**Data provided**
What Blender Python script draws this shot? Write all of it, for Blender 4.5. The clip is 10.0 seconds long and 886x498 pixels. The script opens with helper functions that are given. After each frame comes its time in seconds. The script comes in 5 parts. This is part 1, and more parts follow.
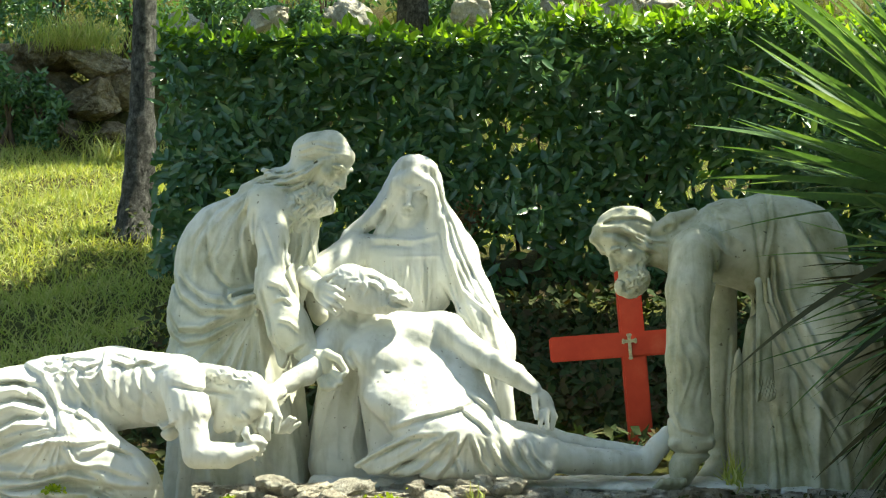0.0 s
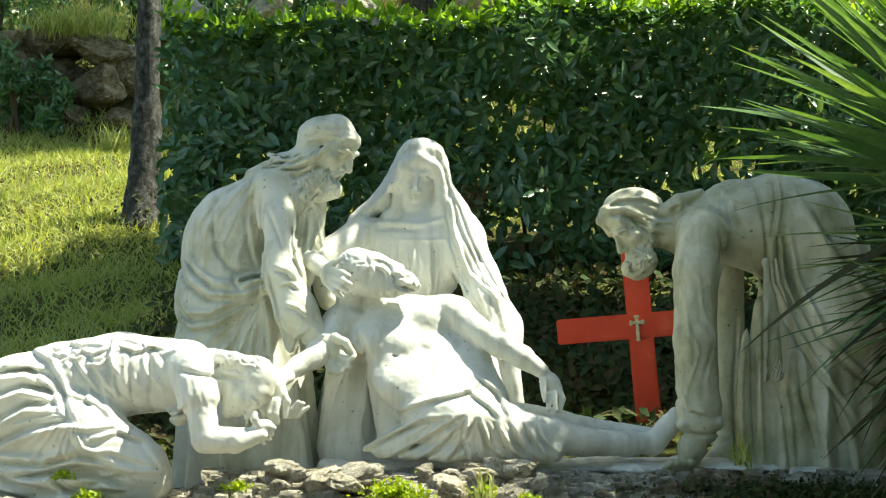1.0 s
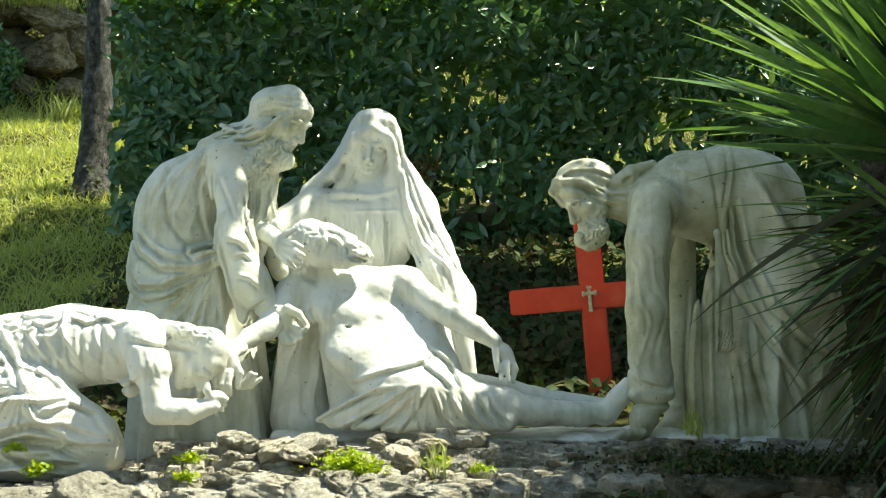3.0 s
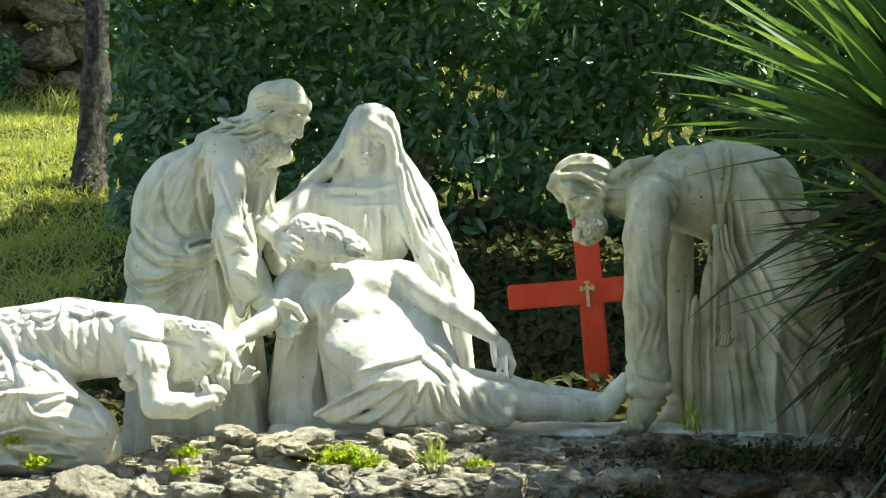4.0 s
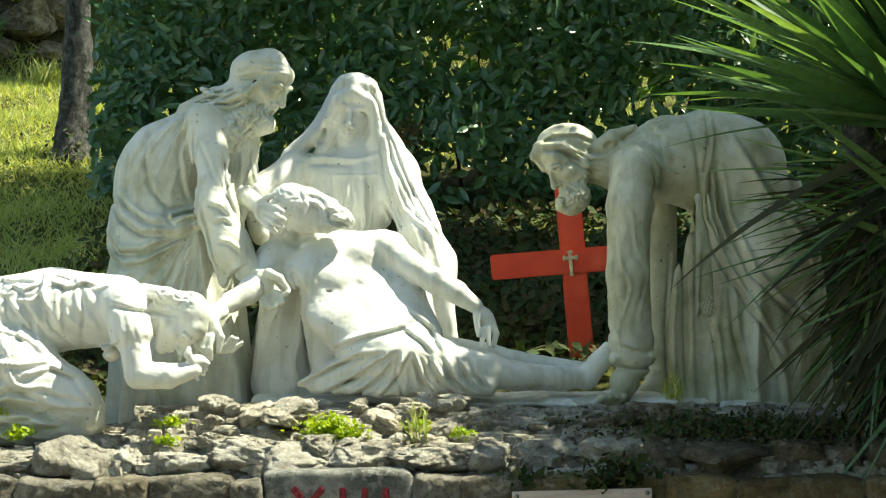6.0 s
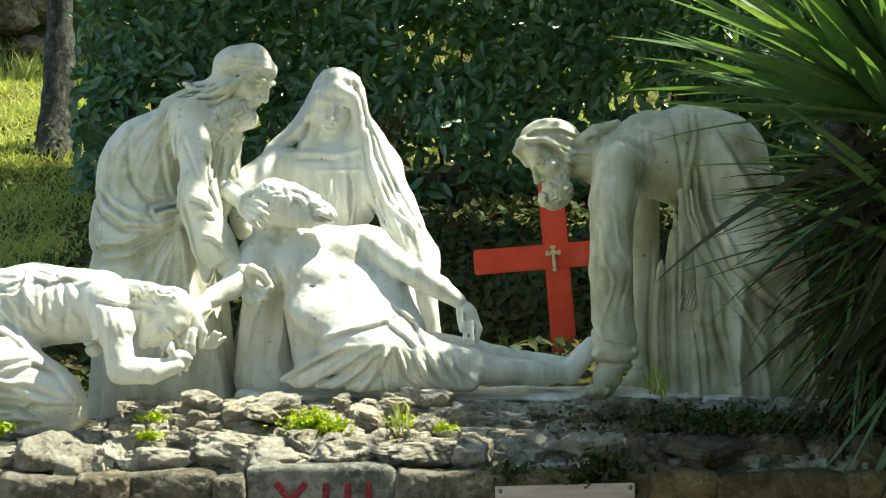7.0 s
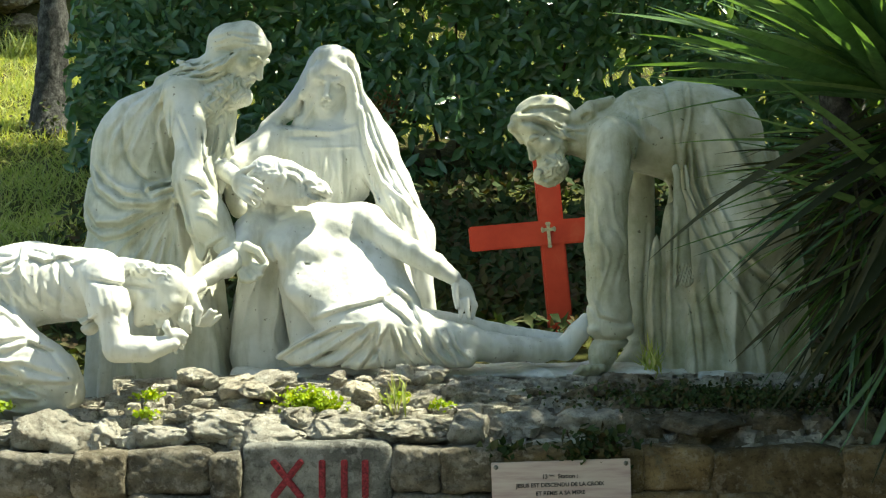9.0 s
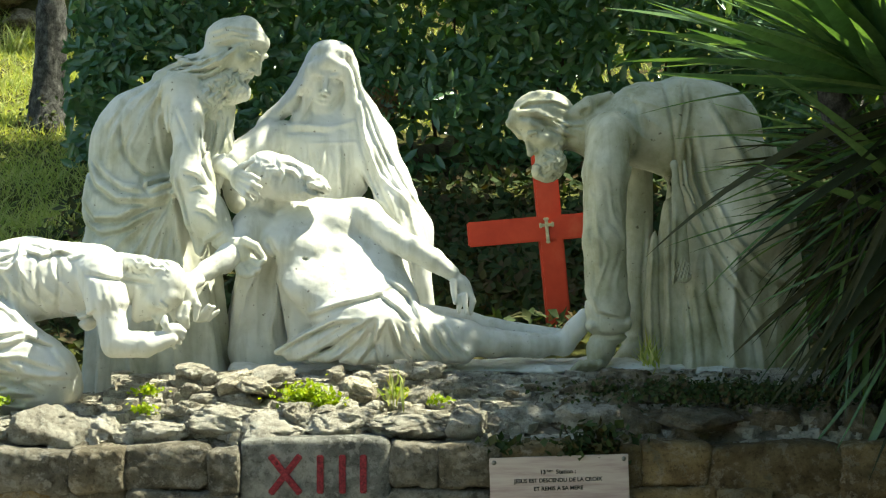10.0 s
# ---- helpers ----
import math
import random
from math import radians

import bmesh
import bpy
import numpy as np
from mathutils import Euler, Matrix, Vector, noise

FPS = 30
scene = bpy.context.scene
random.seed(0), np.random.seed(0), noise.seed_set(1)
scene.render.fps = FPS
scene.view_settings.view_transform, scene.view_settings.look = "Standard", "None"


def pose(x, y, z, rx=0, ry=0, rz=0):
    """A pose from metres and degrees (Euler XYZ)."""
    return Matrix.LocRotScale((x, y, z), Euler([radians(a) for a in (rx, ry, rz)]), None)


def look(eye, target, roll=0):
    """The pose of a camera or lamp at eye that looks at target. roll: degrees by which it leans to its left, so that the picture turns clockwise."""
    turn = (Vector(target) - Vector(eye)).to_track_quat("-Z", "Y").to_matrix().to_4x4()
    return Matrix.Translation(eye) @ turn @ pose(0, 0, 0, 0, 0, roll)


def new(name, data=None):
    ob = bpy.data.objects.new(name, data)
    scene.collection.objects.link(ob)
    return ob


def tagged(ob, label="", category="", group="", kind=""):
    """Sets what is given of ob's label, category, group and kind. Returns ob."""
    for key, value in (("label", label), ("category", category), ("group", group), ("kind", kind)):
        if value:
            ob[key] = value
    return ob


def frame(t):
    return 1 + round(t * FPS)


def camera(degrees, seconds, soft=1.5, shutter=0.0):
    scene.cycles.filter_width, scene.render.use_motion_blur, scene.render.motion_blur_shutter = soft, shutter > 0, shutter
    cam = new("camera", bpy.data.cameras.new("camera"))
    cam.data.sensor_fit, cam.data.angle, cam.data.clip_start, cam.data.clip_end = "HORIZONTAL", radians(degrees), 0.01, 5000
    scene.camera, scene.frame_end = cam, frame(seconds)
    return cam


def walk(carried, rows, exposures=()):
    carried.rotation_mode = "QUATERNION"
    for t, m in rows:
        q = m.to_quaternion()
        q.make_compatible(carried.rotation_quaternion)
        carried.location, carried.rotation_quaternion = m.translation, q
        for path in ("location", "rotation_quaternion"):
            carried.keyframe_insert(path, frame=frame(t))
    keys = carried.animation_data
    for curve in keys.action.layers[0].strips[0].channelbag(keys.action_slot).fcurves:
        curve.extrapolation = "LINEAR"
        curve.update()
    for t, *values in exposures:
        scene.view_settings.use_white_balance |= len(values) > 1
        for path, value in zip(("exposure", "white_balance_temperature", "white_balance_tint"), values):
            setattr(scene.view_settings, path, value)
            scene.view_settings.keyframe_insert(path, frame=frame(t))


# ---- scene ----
# ---- the camera: it stands still on the road and pans and tilts ----
cam = camera(28.0, 10.0, soft=1.2)
EYE = (0.0, -6.3, 1.6)
# seconds, yaw, pitch, roll
ROWS = [
    (0.0, 1.608, 3.896, -0.527),
    (0.5, 1.836, 3.813, -0.249),
    (1.0, 1.858, 3.354, -0.042),
    (1.5, 1.821, 2.564, 0.072),
    (2.0, 1.528, 2.651, 0.127),
    (2.5, 0.398, 2.556, 0.088),
    (2.7, 0.352, 2.486, 0.068),
    (3.8, 0.293, 2.299, -0.045),
    (4.0, 0.275, 2.244, -0.065),
    (4.5, 0.112, 2.110, -0.037),
    (5.0, 0.110, 1.693, -0.024),
    (5.5, 0.000, 1.500, 0.000),
    (5.7, -0.073, 1.391, 0.005),
    (6.8, -0.796, 1.146, 0.030),
    (7.0, -0.814, 1.110, 0.034),
    (7.5, -0.870, 0.989, 0.069),
    (8.0, -0.913, 0.787, 0.158),
    (8.5, -0.913, 0.430, 0.166),
    (9.0, -0.965, 0.368, 0.272),
    (9.5, -1.021, 0.250, 0.258),
    (10.0, -1.023, 0.220, 0.227),
]
walk(cam, [(t, pose(*EYE, 90 + pitch, roll, yaw)) for t, yaw, pitch, roll in ROWS], exposures=[(0.0, 1.36, 7250, -3), (10.0, 1.36, 7250, -3)])

# ---- light ----
SUN_AZIMUTH, SUN_HEIGHT = 81.0, 60.0  # degrees to the right of straight ahead, and up
world = bpy.data.worlds.new("sky")
scene.world = world
world.use_nodes = True
wn, wl = world.node_tree.nodes, world.node_tree.links
sky = wn.new("ShaderNodeTexSky")
sky.sky_type, sky.sun_disc = "NISHITA", False
sky.sun_elevation, sky.sun_rotation = radians(SUN_HEIGHT), radians(SUN_AZIMUTH)
background = wn["Background"]
background.inputs["Strength"].default_value = 0.1
wl.new(sky.outputs["Color"], background.inputs["Color"])
lamp = bpy.data.lights.new("sun", "SUN")
lamp.energy, lamp.angle, lamp.color = 5.0, radians(0.5), (1.0, 0.95, 0.85)
sun = new("sun", lamp)
az, el = radians(SUN_AZIMUTH), radians(SUN_HEIGHT)
to_sun = Vector((math.sin(az) * math.cos(el), math.cos(az) * math.cos(el), math.sin(el)))
sun.matrix_world = look(to_sun * 40, (0, 0, 0))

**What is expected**
All of the material above is to be copied exactly, except for its images.

**Expected answer**
What Blender Python script draws this shot? Write all of it, for Blender 4.5. The clip is 10.0 seconds long and 886x498 pixels. The script opens with helper functions that are given. After each frame comes its time in seconds. The script comes in 5 parts. This is part 1, and more parts follow.
0.0 s
1.0 s
3.0 s
4.0 s
6.0 s
7.0 s
9.0 s
10.0 s
# ---- helpers ----
import math
import random
from math import radians

import bmesh
import bpy
import numpy as np
from mathutils import Euler, Matrix, Vector, noise

FPS = 30
scene = bpy.context.scene
random.seed(0), np.random.seed(0), noise.seed_set(1)
scene.render.fps = FPS
scene.view_settings.view_transform, scene.view_settings.look = "Standard", "None"


def pose(x, y, z, rx=0, ry=0, rz=0):
    """A pose from metres and degrees (Euler XYZ)."""
    return Matrix.LocRotScale((x, y, z), Euler([radians(a) for a in (rx, ry, rz)]), None)


def look(eye, target, roll=0):
    """The pose of a camera or lamp at eye that looks at target. roll: degrees by which it leans to its left, so that the picture turns clockwise."""
    turn = (Vector(target) - Vector(eye)).to_track_quat("-Z", "Y").to_matrix().to_4x4()
    return Matrix.Translation(eye) @ turn @ pose(0, 0, 0, 0, 0, roll)


def new(name, data=None):
    ob = bpy.data.objects.new(name, data)
    scene.collection.objects.link(ob)
    return ob


def tagged(ob, label="", category="", group="", kind=""):
    """Sets what is given of ob's label, category, group and kind. Returns ob."""
    for key, value in (("label", label), ("category", category), ("group", group), ("kind", kind)):
        if value:
            ob[key] = value
    return ob


def frame(t):
    return 1 + round(t * FPS)


def camera(degrees, seconds, soft=1.5, shutter=0.0):
    scene.cycles.filter_width, scene.render.use_motion_blur, scene.render.motion_blur_shutter = soft, shutter > 0, shutter
    cam = new("camera", bpy.data.cameras.new("camera"))
    cam.data.sensor_fit, cam.data.angle, cam.data.clip_start, cam.data.clip_end = "HORIZONTAL", radians(degrees), 0.01, 5000
    scene.camera, scene.frame_end = cam, frame(seconds)
    return cam


def walk(carried, rows, exposures=()):
    carried.rotation_mode = "QUATERNION"
    for t, m in rows:
        q = m.to_quaternion()
        q.make_compatible(carried.rotation_quaternion)
        carried.location, carried.rotation_quaternion = m.translation, q
        for path in ("location", "rotation_quaternion"):
            carried.keyframe_insert(path, frame=frame(t))
    keys = carried.animation_data
    for curve in keys.action.layers[0].strips[0].channelbag(keys.action_slot).fcurves:
        curve.extrapolation = "LINEAR"
        curve.update()
    for t, *values in exposures:
        scene.view_settings.use_white_balance |= len(values) > 1
        for path, value in zip(("exposure", "white_balance_temperature", "white_balance_tint"), values):
            setattr(scene.view_settings, path, value)
            scene.view_settings.keyframe_insert(path, frame=frame(t))


# ---- scene ----
# ---- the camera: it stands still on the road and pans and tilts ----
cam = camera(28.0, 10.0, soft=1.2)
EYE = (0.0, -6.3, 1.6)
# seconds, yaw, pitch, roll
ROWS = [
    (0.0, 1.608, 3.896, -0.527),
    (0.5, 1.836, 3.813, -0.249),
    (1.0, 1.858, 3.354, -0.042),
    (1.5, 1.821, 2.564, 0.072),
    (2.0, 1.528, 2.651, 0.127),
    (2.5, 0.398, 2.556, 0.088),
    (2.7, 0.352, 2.486, 0.068),
    (3.8, 0.293, 2.299, -0.045),
    (4.0, 0.275, 2.244, -0.065),
    (4.5, 0.112, 2.110, -0.037),
    (5.0, 0.110, 1.693, -0.024),
    (5.5, 0.000, 1.500, 0.000),
    (5.7, -0.073, 1.391, 0.005),
    (6.8, -0.796, 1.146, 0.030),
    (7.0, -0.814, 1.110, 0.034),
    (7.5, -0.870, 0.989, 0.069),
    (8.0, -0.913, 0.787, 0.158),
    (8.5, -0.913, 0.430, 0.166),
    (9.0, -0.965, 0.368, 0.272),
    (9.5, -1.021, 0.250, 0.258),
    (10.0, -1.023, 0.220, 0.227),
]
walk(cam, [(t, pose(*EYE, 90 + pitch, roll, yaw)) for t, yaw, pitch, roll in ROWS], exposures=[(0.0, 1.36, 7250, -3), (10.0, 1.36, 7250, -3)])

# ---- light ----
SUN_AZIMUTH, SUN_HEIGHT = 81.0, 60.0  # degrees to the right of straight ahead, and up
world = bpy.data.worlds.new("sky")
scene.world = world
world.use_nodes = True
wn, wl = world.node_tree.nodes, world.node_tree.links
sky = wn.new("ShaderNodeTexSky")
sky.sky_type, sky.sun_disc = "NISHITA", False
sky.sun_elevation, sky.sun_rotation = radians(SUN_HEIGHT), radians(SUN_AZIMUTH)
background = wn["Background"]
background.inputs["Strength"].default_value = 0.1
wl.new(sky.outputs["Color"], background.inputs["Color"])
lamp = bpy.data.lights.new("sun", "SUN")
lamp.energy, lamp.angle, lamp.color = 5.0, radians(0.5), (1.0, 0.95, 0.85)
sun = new("sun", lamp)
az, el = radians(SUN_AZIMUTH), radians(SUN_HEIGHT)
to_sun = Vector((math.sin(az) * math.cos(el), math.cos(az) * math.cos(el), math.sin(el)))
sun.matrix_world = look(to_sun * 40, (0, 0, 0))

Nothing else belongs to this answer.